Sin una ruta de esa naturaleza, tan compleja y profunda como la violencia que nos azota, las propuestas del Diálogo Nacional por la Paz se vuelven cómplice de ello. Cuando el Estado, lejos de cumplir con su vocación fundamental de dar seguridad, justicia y paz a la gente, se volvió parte de la lógica criminal, la comunidad humana está a merced de fuerzas que la rebasan.
La Iglesia tuvo diez meses para darse la oportunidad de revertirlo y no lo hizo. Parece –parafraseo a Charles Moeller– haber olvidado que el estricto deber de la sociedad temporal es construir una ciudad donde el hombre no esté constantemente confrontado con la roca abrupta de la esperanza teologal. Es inhumano en el orden de la violencia extraordinaria que vivimos pedirle a la gente un heroísmo cotidiano arropado de buenas intenciones, como lo hace la Iglesia.
La ciudad terrestre debe ser la imagen de la esperanza divina, una especie de participación de su bondad en el tiempo. El gran crimen del Estado y sus partidocracias, su crimen satánico, es haber hecho de México un sitio en el que desde hace más de 15 años las víctimas debemos sostenernos con el abrupto acantilado de una esperanza teologal, porque la ciudad de los hombres, a través del Estado, no nos otorga una esperanza humana de justicia y paz. Esa es la gran victoria del demonio, y la Iglesia, ausente de un verdadero y radical compromiso evangélico, se ha puesto de su lado.
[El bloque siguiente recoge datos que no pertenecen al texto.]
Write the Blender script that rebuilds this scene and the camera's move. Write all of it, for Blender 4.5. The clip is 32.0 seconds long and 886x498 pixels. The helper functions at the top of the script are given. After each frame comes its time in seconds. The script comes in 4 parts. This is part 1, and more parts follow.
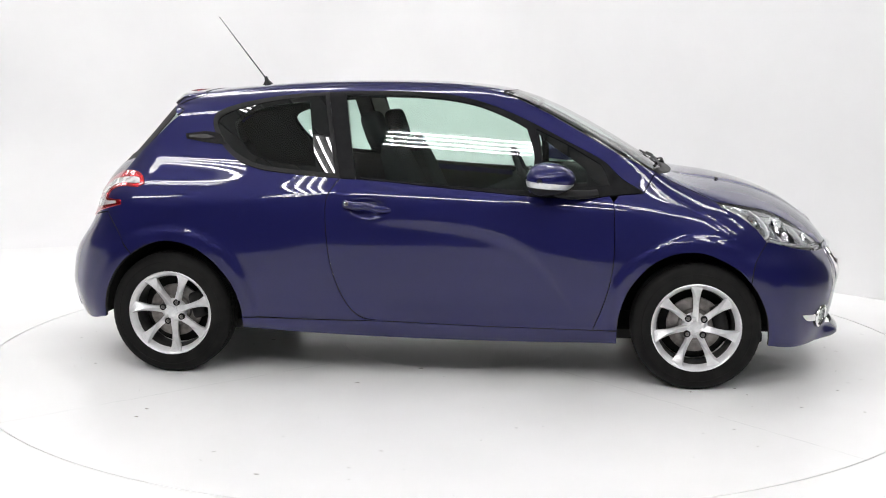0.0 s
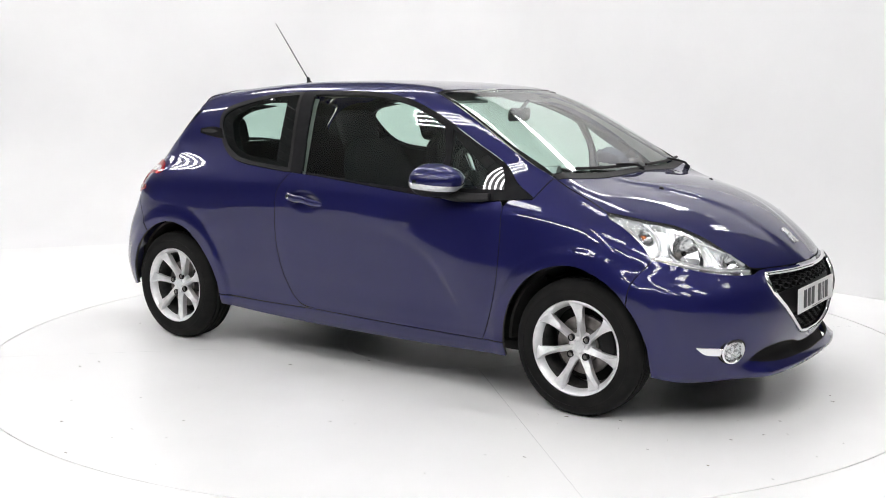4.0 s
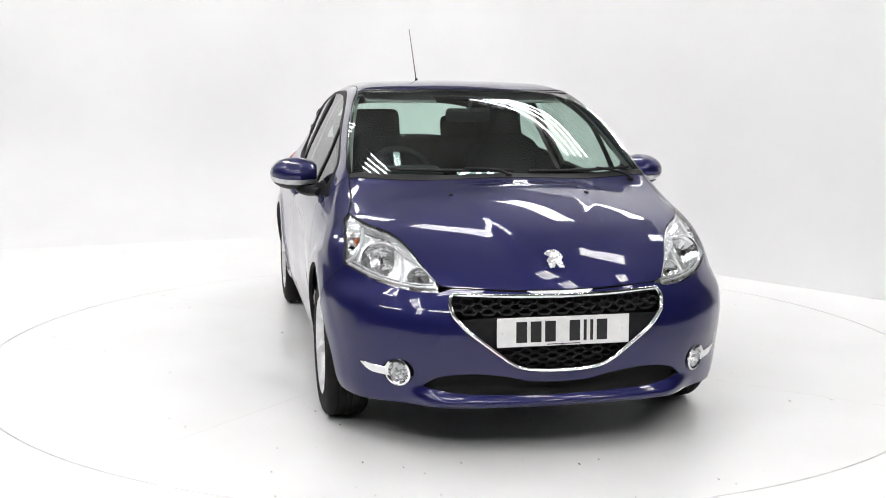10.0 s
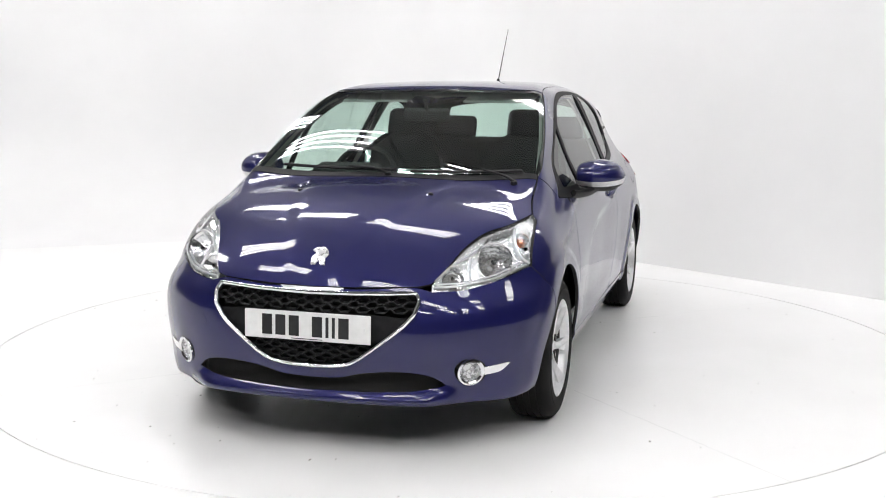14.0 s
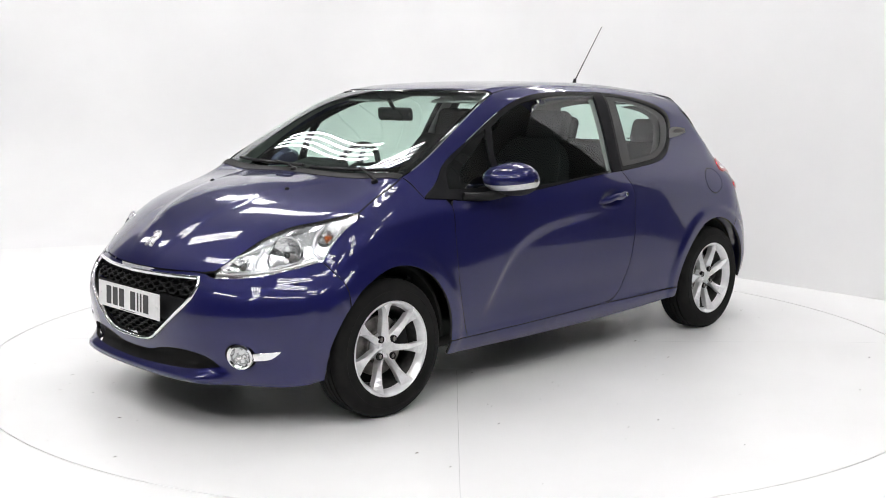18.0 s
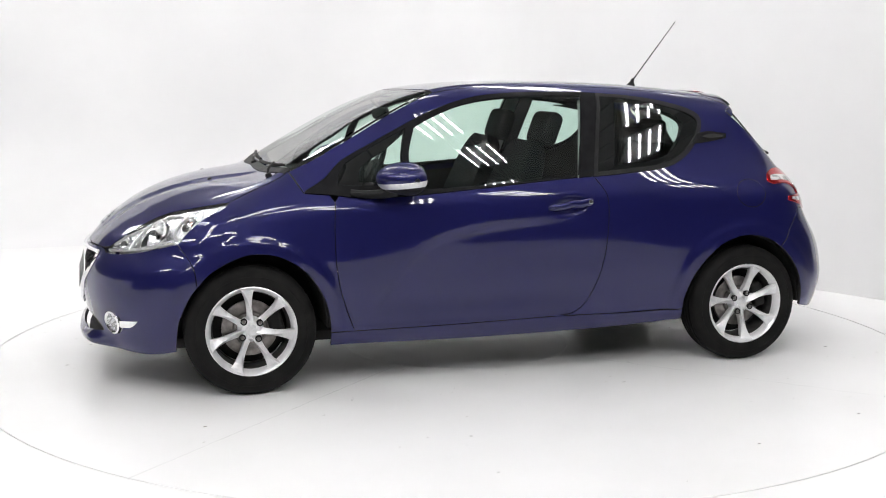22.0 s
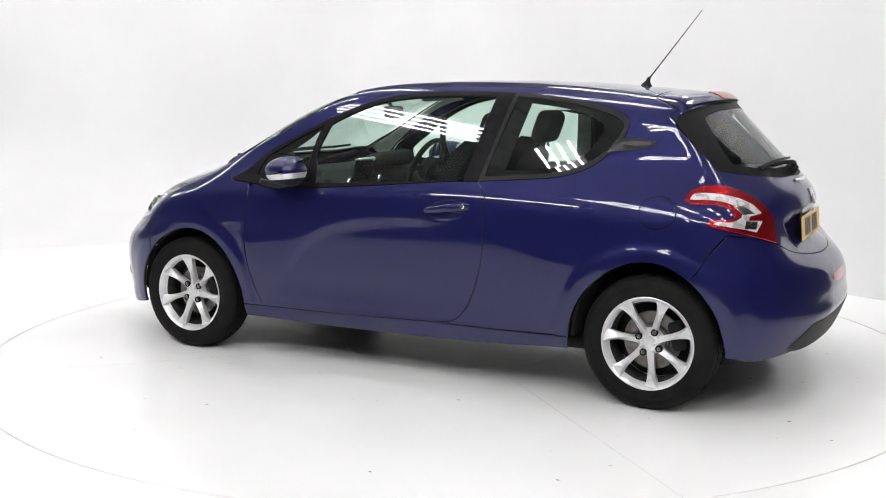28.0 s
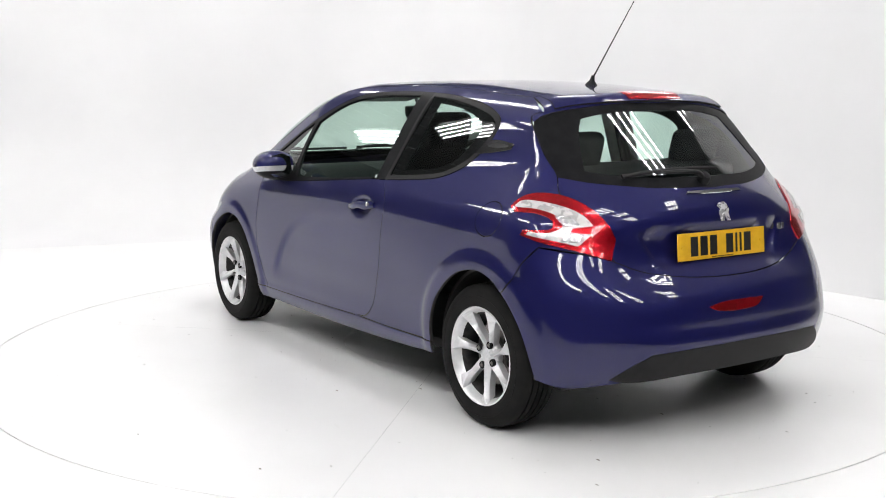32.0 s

Además opino que hay que respetar los Acuerdos de San Andrés, detener la guerra, liberar a todos los presos políticos, hacer justicia a las víctimas de la violencia, juzgar a gobernadores y funcionarios criminales, esclarecer el asesinato de Samir Flores, la masacre de los Le Barón, detener los megaproyectos y devolverle la gobernabilidad a México.